Pour une entreprise ou communauté entreprenante on peut imaginer ce que pourrait être le bien commun : réussite et pérennité de l’entreprise, enrichissement des parties prenantes, apports de « biens » et « services » au service du bien des communautés clientes (marchés), contribution au développement des communautés territoriales où s’exercent les activités de l’entreprise, participation au progrès humain professionnel mais aussi personnel etc. Cela dit la multiplicité des acteurs et communautés impliquées depuis les équipes spécialisées, jusqu’aux populations les plus larges amène bien vite à observer que le bien commun prend des consistance très différentes. Comment alors réunir des communautés différentes avec des enjeux propres forcément différents. C’est là que la question du Sens prend toute son importance.

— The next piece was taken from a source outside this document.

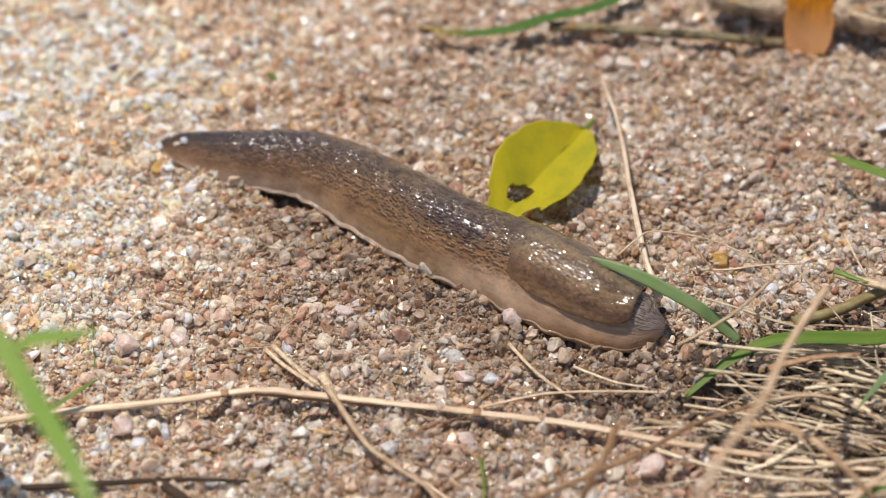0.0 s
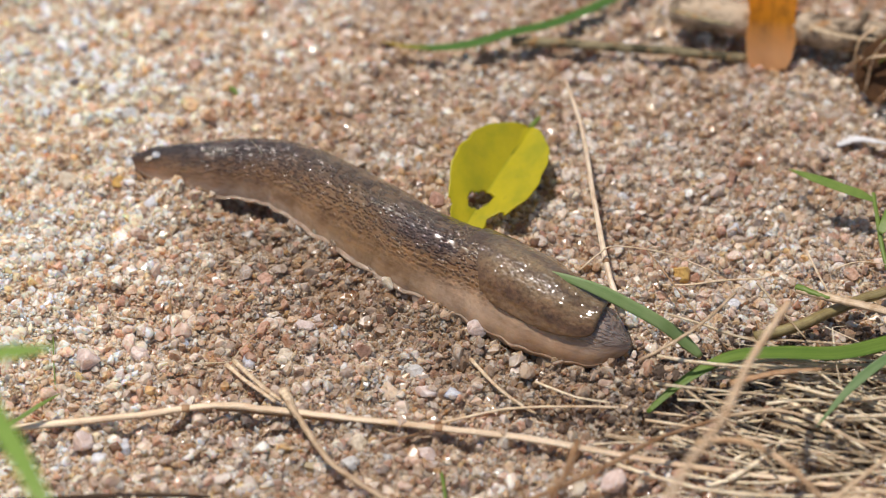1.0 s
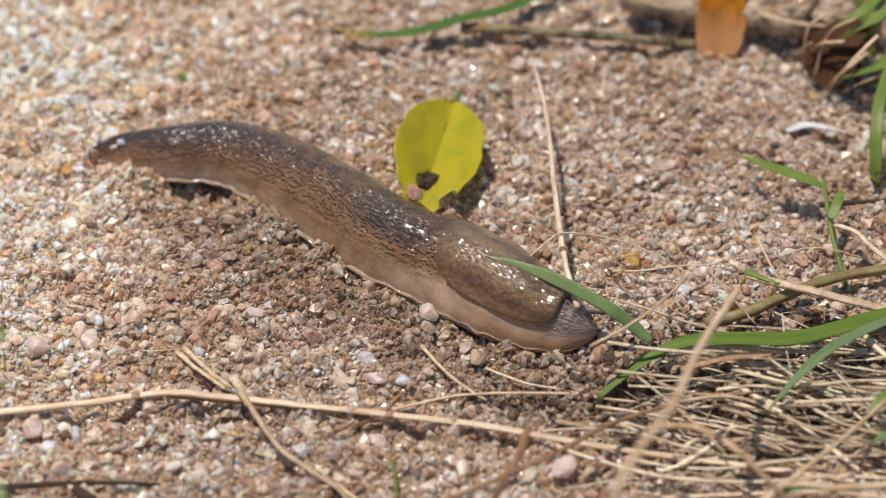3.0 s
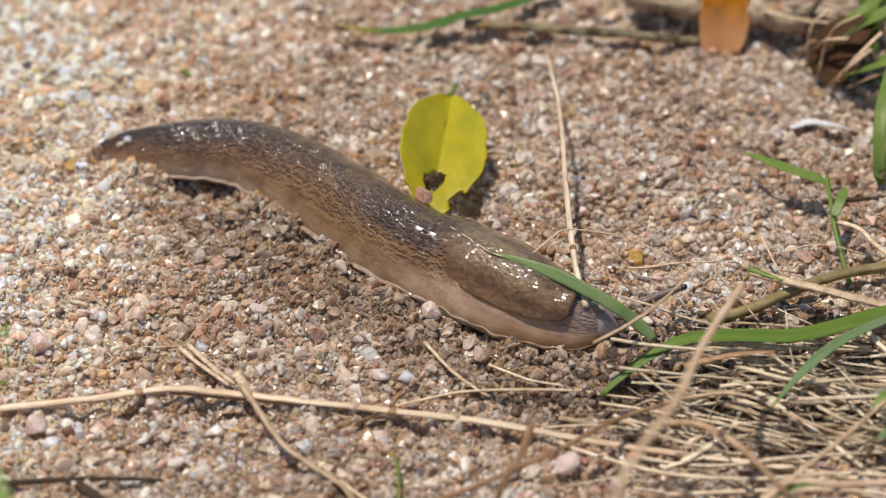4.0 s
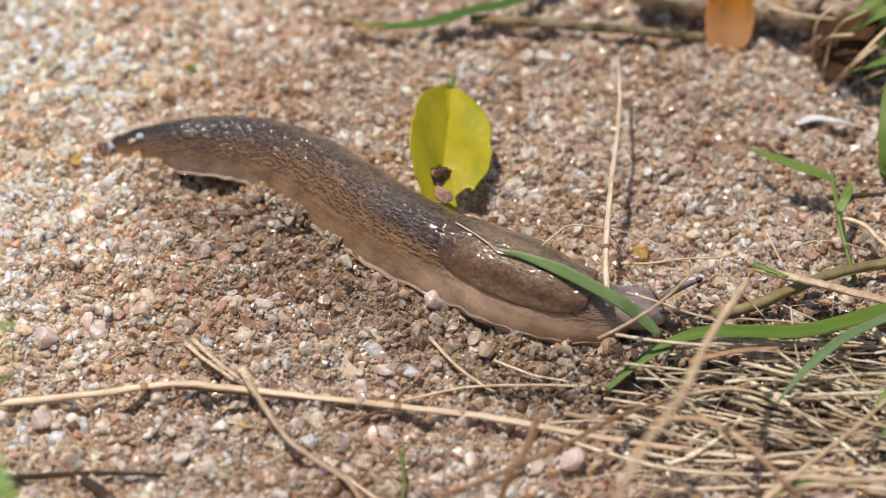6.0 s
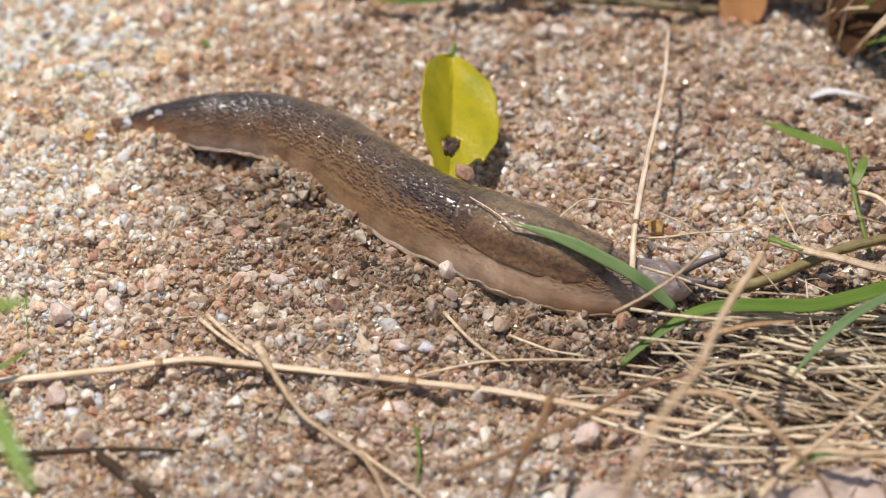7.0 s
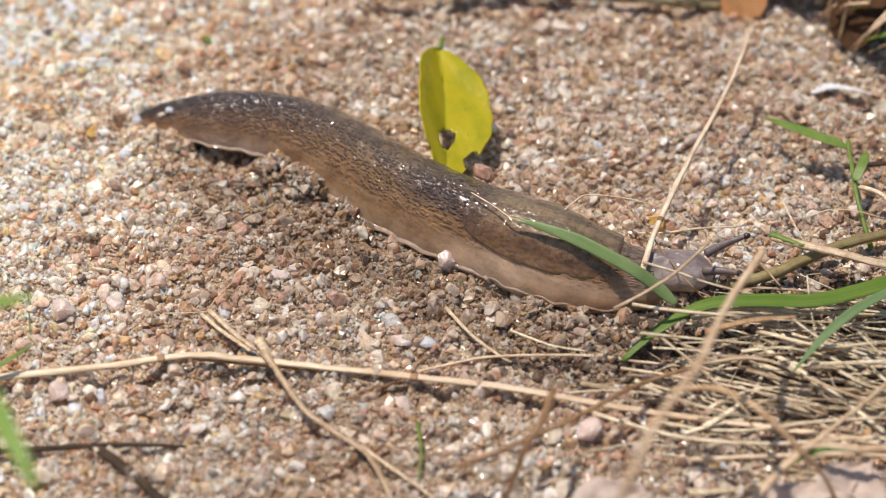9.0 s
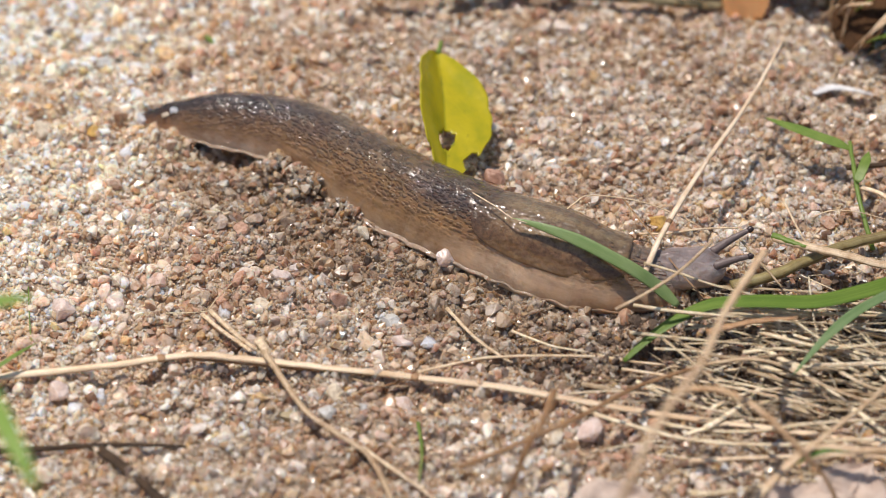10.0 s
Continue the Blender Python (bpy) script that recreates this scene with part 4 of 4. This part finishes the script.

D’abord pour chaque communauté partie prenante un Sens du bien commun peut être identifié comme donnant sa logique, sa cohérence et aussi ses valeurs à l’activité et même sa raison d’être à l’entreprise. Aller dans le même Sens c’est ce qui donne sa cohérence sa motivation et son efficacité à la communauté entreprenante. Dès lors on peut fixer ce qu’est le bien commun à un moment donné comme le projet, les buts fixés mais qui change selon les circonstances et surtout selon les parties prenantes. Le bien commun n’est pas le même pour chacun mais le Sens du bien commun doit l’être lorsqu’on se réfère à la même communauté de bien. Ainsi projets buts objectifs ne sont pas les mêmes pour chaque équipe, chaque partie prenante, chaque client ou territoire d’activité mais, lorsque l’entreprise est identifiée comme communauté de référence alors le Sens du bien commun pour celle-si est celui sur lequel s’alignent motivations, stratégies, engagements, conSensus donc. C’est aussi ce qui met les acteurs dans une logique de « concourance » plutôt que de concurrence.
Comment alors caractériser le Sens du bien commun pour une « communauté entreprenante », une entreprise donc mais aussi d’autres configurations de l’engagement collectif. C’est là qu’intervient la notion de valeurs. Les valeurs sont les indicateurs du Sens du bien commun. Elles peuvent et même doivent être différentes dans leurs expressions, leurs traductions, selon les groupes et parties prenantes mais elles expriment le même Sens. Vaut ce qui va dans ce Sens et c’est donc le premier principe de toute évaluation. On peut donc évaluer des enjeux, des actions, des projets, des ressources, des résultats avec une échelle de valeurs commune basée sur le même Sens du bien commun. Cela n’empêche pas que les valeurs soit différenciées selon les parties prenantes et surtout cela n’empêche pas que chaque communauté de bien ou communauté de valeurs ait aussi et par ailleurs d’autres modes d’évaluation qui lui soient propres lorsqu’elle n’est pas engagée avec l’entreprise. Par exemple une filiale peut être commune à plusieurs entreprises. Elle peut avoir sa propre échelle de valeurs avec le Sens du bien commun qui lui est propre et par lequel elle vise son bien mais aussi elle va devoir concourir et de façon différenciée à chacune des entreprises actionnaires selon leurs valeurs spécifiques. C’est évidemment aux dirigeants de discerner à chaque fois le Sens de leur action.
Il faut donc associer le Sens du bien commun à une communauté donnée avec les valeurs qui lui sont propres. C’est ce qu’on appellera la communauté de référence. Ainsi avant toute évaluation et même tout engagement de l’action, tout projet, il faut déterminer quelle est la communauté de référence, ensuite son Sens du bien commun et les valeurs propres qui le caractérisent. Ce sont les bases d’une toute nouvelle appréhension de l’entreprise, ses finalités, sa logique, ses valeurs et enfin les méthodes et pratiques qui permettent d’en maîtriser les enjeux.